Oye uno hablar de esos maestros de antes, esos que se nombran con admiración y respeto, esos que parecen estar en los inicios de la pedagogía, poniendo cimientos, desbrozando caminos, sembrando vocaciones, forjando maestros.

Oye uno decir que “esos sí eran maestros”, amasados en la vocación y el amor por el oficio. Conoce uno a esos maestros de antes, productivos hasta último momento, sostenidos por una con­vicción y una pasión que dan sentido a toda una vida y a toda una genera­ción, y sabe uno cuán cierto y cuán insufi­ciente puede ser todo eso que se dice …

Escucha uno sus relatos cargados de dignidad y no puede dejar de emocionarse e, inevitablemente, com­pa­rar. Relatos de una época en que hacerse maestro era una decisión como la de casarse, un compromiso y una opción de vida.

Tiempos en que los libros – pasta dura, letra menuda, edición esmerada, estilo austero – eran pre­ciados y se cuidaban como oro en polvo. Tiempos en que los libros se com­praban para leer y se leían para aprender. Lo poco que llegaba a las manos se leía con avidez. El mundo era mucho más pequeño que el de ahora y había menos que saber, pero había mucha gana de leer y de saber.

Amigos-compañeros-colegas para siempre se hacían en la identidad compartida en las aulas y, más tarde, en el devenir del ofi­cio. Épocas en que la educación era imán que atraía a las mentes más lúcidas, a las voluntades más firmes, a las vocaciones mejor definidas. La educación encendía entusiasmos y fervores colectivos, se extendía más allá de una jornada de trabajo, se instala­ba como tema de conversación en reuniones informales, contagiaba el mundo de los afectos y los sentimien­tos, involucra­ba a la fa­milia, llenaba la vida.

El maestro y la maestra eran respetados y valorados por una sociedad que veía en ellos la encarnación del saber, los principios correctos, los valores a seguir. Segundo en el pueblo después del cura, el maestro era el proto­tipo del intelectual, el filóso­fo, el escritor, el literato.
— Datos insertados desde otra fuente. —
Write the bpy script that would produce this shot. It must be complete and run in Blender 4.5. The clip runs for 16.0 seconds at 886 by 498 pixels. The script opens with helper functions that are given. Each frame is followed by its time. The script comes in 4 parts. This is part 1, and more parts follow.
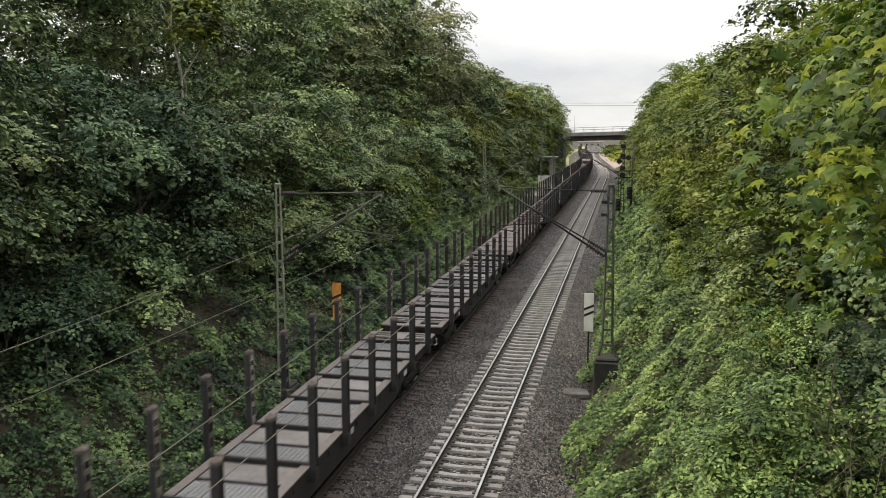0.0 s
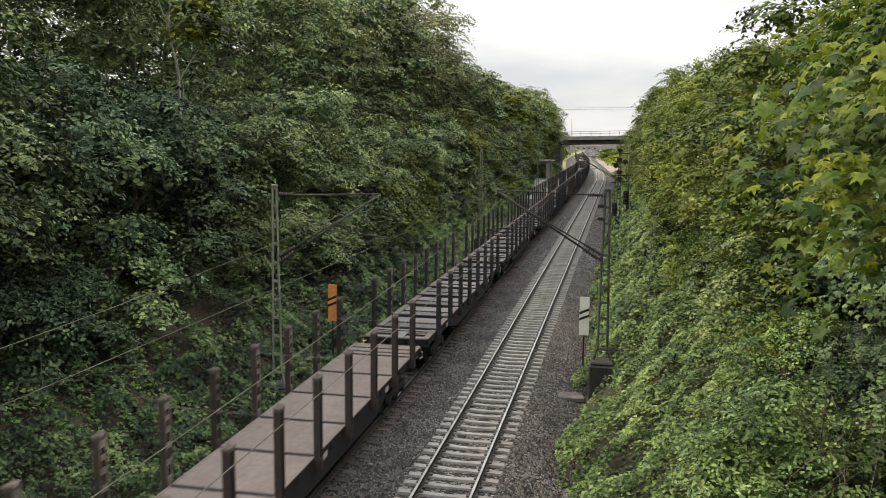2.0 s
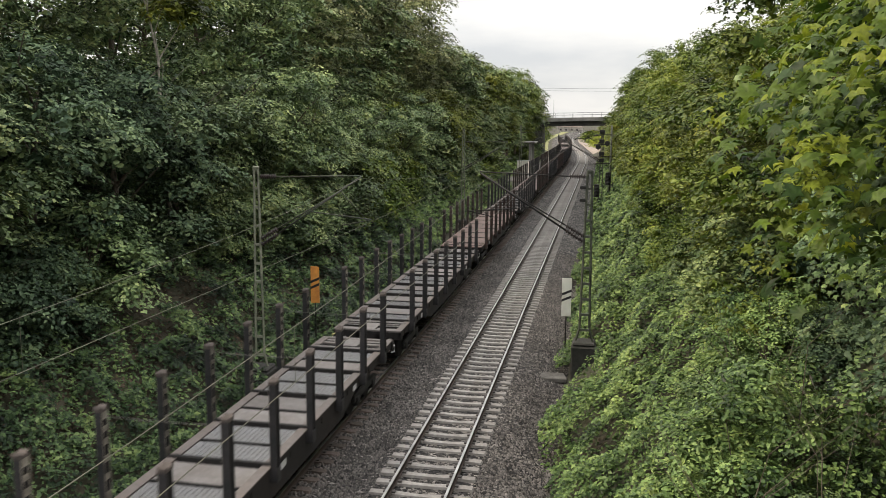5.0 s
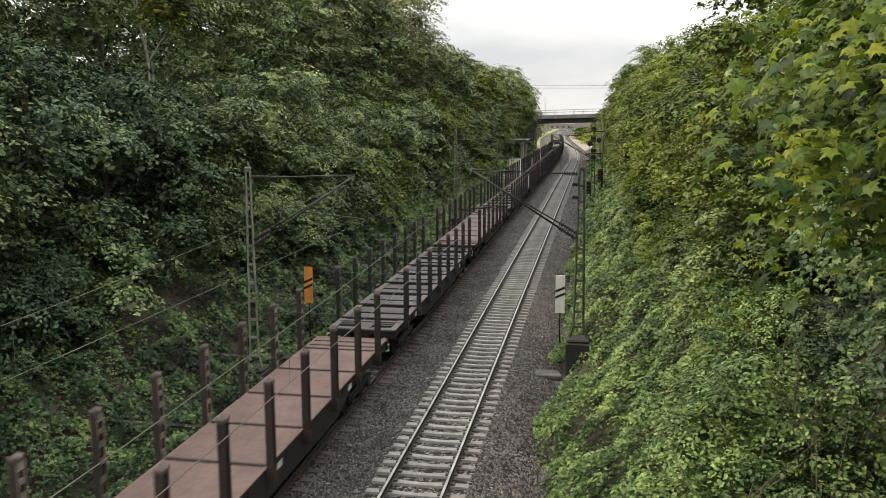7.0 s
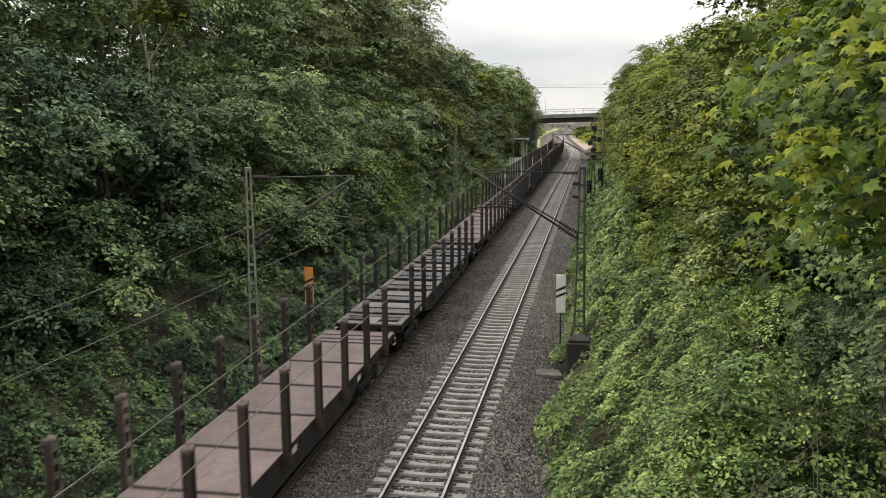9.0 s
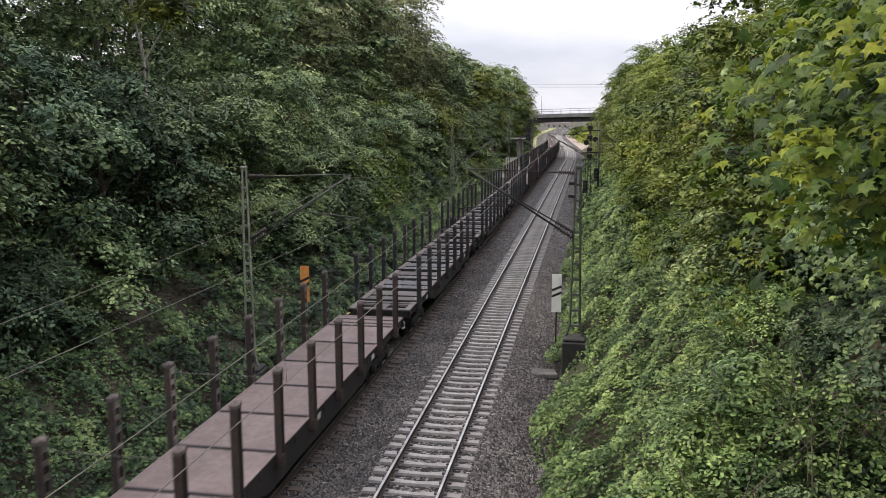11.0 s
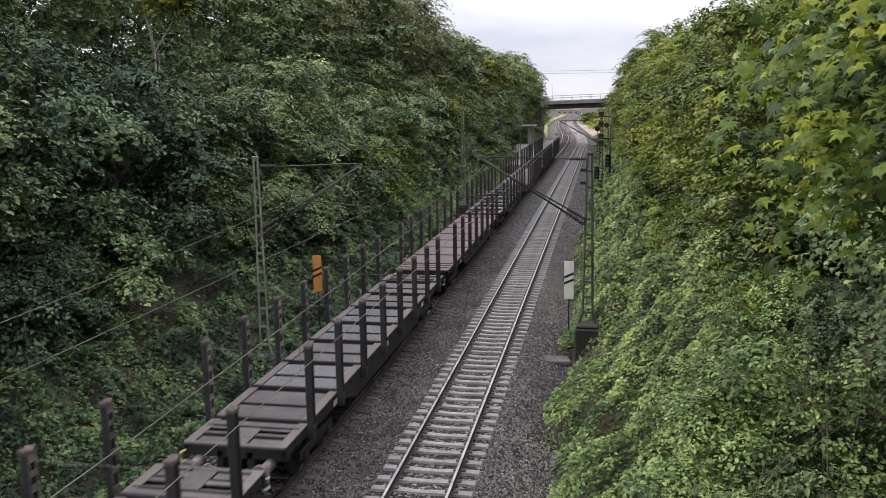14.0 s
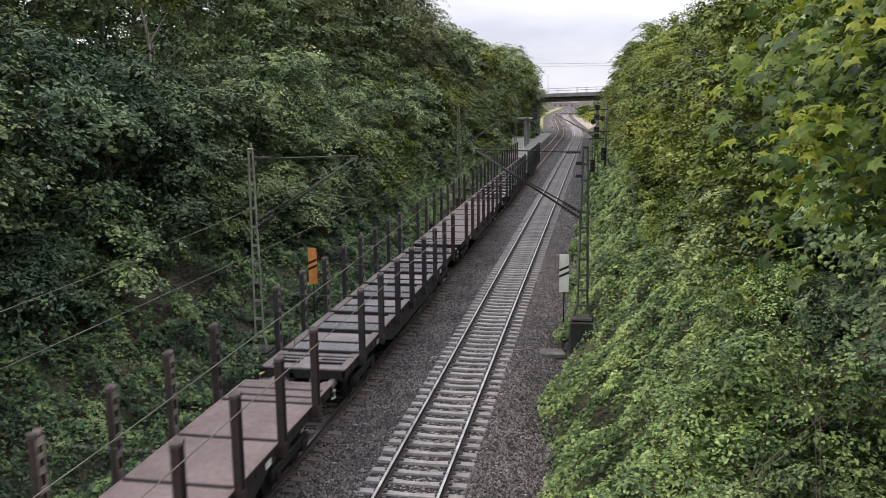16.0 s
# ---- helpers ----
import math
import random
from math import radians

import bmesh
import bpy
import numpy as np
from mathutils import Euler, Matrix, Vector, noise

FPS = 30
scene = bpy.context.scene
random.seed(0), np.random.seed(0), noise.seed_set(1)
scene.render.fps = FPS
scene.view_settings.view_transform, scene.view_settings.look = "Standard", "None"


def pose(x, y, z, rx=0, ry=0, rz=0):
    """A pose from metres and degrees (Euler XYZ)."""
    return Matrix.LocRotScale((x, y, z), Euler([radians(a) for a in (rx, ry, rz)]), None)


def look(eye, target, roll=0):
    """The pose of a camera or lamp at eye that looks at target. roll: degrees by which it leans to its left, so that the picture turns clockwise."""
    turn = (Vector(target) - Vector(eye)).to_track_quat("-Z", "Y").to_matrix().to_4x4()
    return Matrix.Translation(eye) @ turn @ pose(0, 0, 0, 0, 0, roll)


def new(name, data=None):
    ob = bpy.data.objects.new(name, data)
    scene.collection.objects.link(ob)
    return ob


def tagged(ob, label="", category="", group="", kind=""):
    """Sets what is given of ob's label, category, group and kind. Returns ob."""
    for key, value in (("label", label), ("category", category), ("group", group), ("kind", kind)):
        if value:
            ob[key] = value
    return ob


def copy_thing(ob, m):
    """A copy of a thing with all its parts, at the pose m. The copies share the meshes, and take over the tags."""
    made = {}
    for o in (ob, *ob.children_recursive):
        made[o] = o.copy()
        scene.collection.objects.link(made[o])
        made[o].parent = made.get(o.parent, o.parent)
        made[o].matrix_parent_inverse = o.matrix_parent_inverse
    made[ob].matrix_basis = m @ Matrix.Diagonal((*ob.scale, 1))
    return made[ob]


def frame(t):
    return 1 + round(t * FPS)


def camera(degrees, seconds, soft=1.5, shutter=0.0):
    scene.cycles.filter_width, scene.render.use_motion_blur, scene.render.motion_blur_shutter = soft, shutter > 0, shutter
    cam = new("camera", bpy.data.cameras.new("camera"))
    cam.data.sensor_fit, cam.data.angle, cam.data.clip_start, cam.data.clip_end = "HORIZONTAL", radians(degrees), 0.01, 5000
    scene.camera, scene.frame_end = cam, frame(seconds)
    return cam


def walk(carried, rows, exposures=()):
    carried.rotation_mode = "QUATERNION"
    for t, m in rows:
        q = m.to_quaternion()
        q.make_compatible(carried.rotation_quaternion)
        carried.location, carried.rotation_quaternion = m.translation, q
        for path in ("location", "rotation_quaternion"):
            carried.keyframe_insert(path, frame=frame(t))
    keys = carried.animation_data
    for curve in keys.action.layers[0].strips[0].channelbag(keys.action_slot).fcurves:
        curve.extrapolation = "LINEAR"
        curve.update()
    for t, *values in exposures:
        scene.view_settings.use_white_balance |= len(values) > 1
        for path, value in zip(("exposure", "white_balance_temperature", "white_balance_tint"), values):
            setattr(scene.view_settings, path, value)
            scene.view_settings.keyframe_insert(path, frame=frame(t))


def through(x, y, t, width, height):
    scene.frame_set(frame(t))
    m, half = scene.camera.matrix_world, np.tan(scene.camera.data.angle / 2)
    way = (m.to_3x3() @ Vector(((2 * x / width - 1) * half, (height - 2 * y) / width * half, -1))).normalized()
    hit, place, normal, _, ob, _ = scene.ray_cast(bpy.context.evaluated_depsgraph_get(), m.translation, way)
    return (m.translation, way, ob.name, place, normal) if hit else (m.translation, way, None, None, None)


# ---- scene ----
# the camera stands on an overbridge; it only turns a little in the hand
EYE = (4.25, 0.0, 9.25)
TURNS = [
    (0.0, 82.218, 0.0, 12.007), (0.5, 82.315, 0.152, 11.976), (1.0, 82.513, -0.024, 11.731),
    (1.5, 82.652, -0.171, 11.812), (2.0, 82.392, -0.546, 11.816), (2.5, 82.25, -0.58, 11.724),
    (3.0, 81.9, -0.696, 11.618), (3.5, 81.504, -0.854, 11.385), (4.0, 81.255, -0.837, 11.205),
    (6.5, 81.164, -0.157, 9.929), (7.0, 81.074, 0.063, 10.076), (7.5, 80.7, -0.097, 10.258),
    (8.0, 80.582, -0.101, 10.439), (8.5, 80.735, -0.039, 10.251), (9.0, 81.059, 0.257, 10.082),
    (11.5, 80.975, 0.031, 9.808), (12.0, 80.841, 0.032, 9.843), (12.5, 80.686, 0.2, 9.857),
    (13.0, 80.343, 0.37, 10.26), (13.5, 80.355, 0.613, 10.416), (14.0, 80.218, 0.81, 10.523),
    (14.5, 79.832, 0.871, 10.531), (15.0, 79.614, 0.736, 10.393), (15.5, 79.565, 0.665, 10.309),
    (16.0, 79.717, 0.574, 10.243),
]
cam = camera(55.2, 16.0, soft=0.6, shutter=0.2)
walk(cam, [(t, pose(*EYE, rx, ry, rz)) for t, rx, ry, rz in TURNS],
     exposures=[(0.0, 0.40, 6600, 10), (4.0, 0.40, 6650, 10), (9.0, 0.40, 6650, 10), (11.5, 0.42, 6080, 18), (16.0, 0.42, 6080, 18)])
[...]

Modelo y ejemplo para sus alumnos, inspirado no solo por el temor sino por la coherencia entre lo que pregonaba y lo que hacía, entre lo que aplicaba para sí mismo y para los demás. Respeto nacido de su rectitud y honestidad, de su entrega como maestro, de su generosidad para compartir, de su sabiduría para reconocer la necesidad de se­guir aprendiendo.

Son, evidentemente, otros tiempos. Muchas cosas han cambiado y muchas en un sentido positivo. No es cierto, en general, que “todo tiempo pasado fue mejor”. Aceptarlo equivaldría a creer en un futuro condenado a la deca­dencia. Pero, en lo que hace a la educación, hay cosas de ese pasado que necesitamos valorar y recuperar. Los maes­tros de hoy tenemos mucho que aprender de los maestros de antes.

De hecho, cuando uno de esos maestros se va, se siente uno habi­tado por una urgencia de multiplicarse, por una premura de devol­ver al magisterio el lugar que le corresponde, de devolver a la educación su relevancia, su carácter de lucha vital, de bús­queda subversiva. Y es entonces cuando, precisamen­te, toma uno concien­cia de que esos maestros de antes siguen presen­tes aquí y ahora, mostrán­donos la importancia y el sentido de la lucha por la educa­ción, recordán­donos lo bello, desafiante y trascenden­te que puede ser el oficio de maestro.